Sur Paris et jusqu'en 2000, la visibilité du mouvement slam était réduite à celle de Slam Productions, qui imposait un monopole institutionnel et médiatique, tout en occultant les énergies parallèles. Depuis, plusieurs individualités et associations parisiennes ou de banlieue ont préservé leur indépendance et se sont investies dans cet art oratoire en proposant des scènes, des projets, des initiatives différentes de l'association parisienne de Pilote le Hot. La partie immergée de l'iceberg, qui malgré ses efforts n'a jamais réussi à se fédérer, présente aujourd'hui de multiples facettes :

L'association Uback Concept (Saint-Denis) est la première association à avoir présenté des slam sessions sur la région parisienne. Fondateurs de la scène slam du Café Culturel de Saint-Denis, Lynx-K et ses acolytes sont également à l'initiative des premiers tournois slam, avec des compétitions lancés autour de thèmes.

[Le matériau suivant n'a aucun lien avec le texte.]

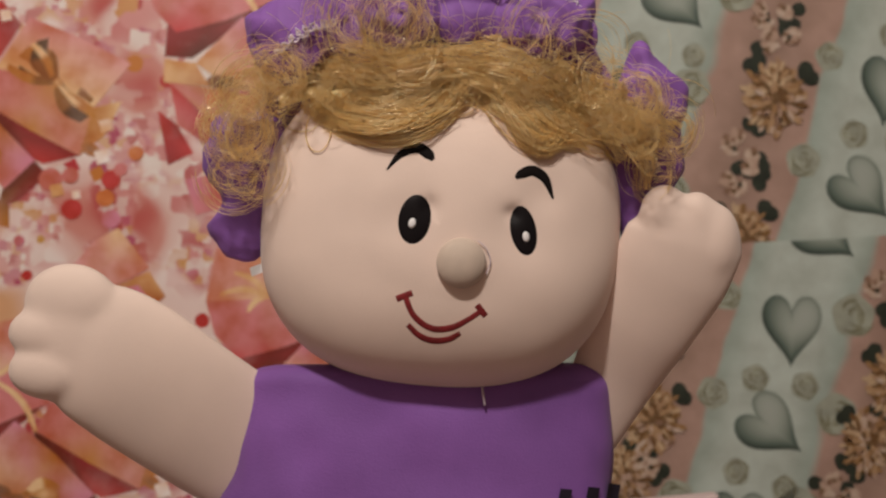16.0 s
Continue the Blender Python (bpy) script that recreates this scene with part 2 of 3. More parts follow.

Nada, le griot trash de la punkitude, s'est également démarqué en prenant l'initiative de présenter ses propres scènes. Il privilégie aujourd'hui une approche plus spectaculaire du slam avec ses One Man Slam et les performances de son collectif SM58 (Nada, D' de Kabal et Felix Jousserand).

Fait marquant en mars 2003, dans le cadre de la journée de la femme s'est constitué le premier collectif féminin de slam - poésie urbaine (Chantal Carbon, Crawlad's, Fleur, Leo, Leo Lam, CATherine MATHon, NinaNonyme, Pom, Spiaxx, Yamlayam) qui propose un spectacle inédit, intitulé Slam au Féminin. Sans céder aux revendications féministes, les slameuses s'inscrivent dans une démarche qui va de la féminité à l'humanité.

D'autres scènes slam sont également nées entre 2000 et 2003 : Shakia Mouni, l'homme qui tague "Amour" dans toutes les rues de Paris, présente des scènes nomades dans la capitale (actuellement au Tribar), Saër (le marabout officiel de 129h) au Café le Valmy.

A signaler également le travail (souvent par le biais d'ateliers d'écriture) de : Gerard Mendy et l'association Squal' à Mantes-la-Jolie (voyageur des quartiers, volontairement à l'écart des houles médiatiques, et pour beaucoup précurseur du slam en région parisienne), Nebil et l'association Ma Quête à Maisons-Alfort, Georges-Cyprien et l'association Culture Urbaine à Sarcelles, Mimnerme le Mot-Dit et l'association Transform'Art, Catherine Mathon et l'association Oralités.

Deux fanzines fondés par des slameurs circulent également sur les scènes slam parisiennes : Slamzine (Normal) et Politbüro (Chantal Carbon).

Juliette et Sunday People sont à l'origine des Tournois Slam hebdomadaires du Café de la Plage, puis de Lap'art (où on peut gagner de la thune et du champagne).

Spoke (Felix Jousserand et Didier Feldmann) est une microsociété d'édition qui publie des oeuvres de slameurs.


Ce rapide tour d'horizon reste parisien, plusieurs associations et collectifs français initient également des actions indépendantes (slam sessions, performances) :
- Demokodos à Lille,
- Inkorekt à Montpellier,
- Le slameur Otman et d'autres à Toulouse,
- Des collectifs existent également à Marseille et à Lyon.

Ce foisonnement reflète ainsi la joyeuse impossibilité pour ce mouvement croissant d'être représenté par une seule personne ou un seul collectif, tout en appelant à la constitution de nouveaux regroupements.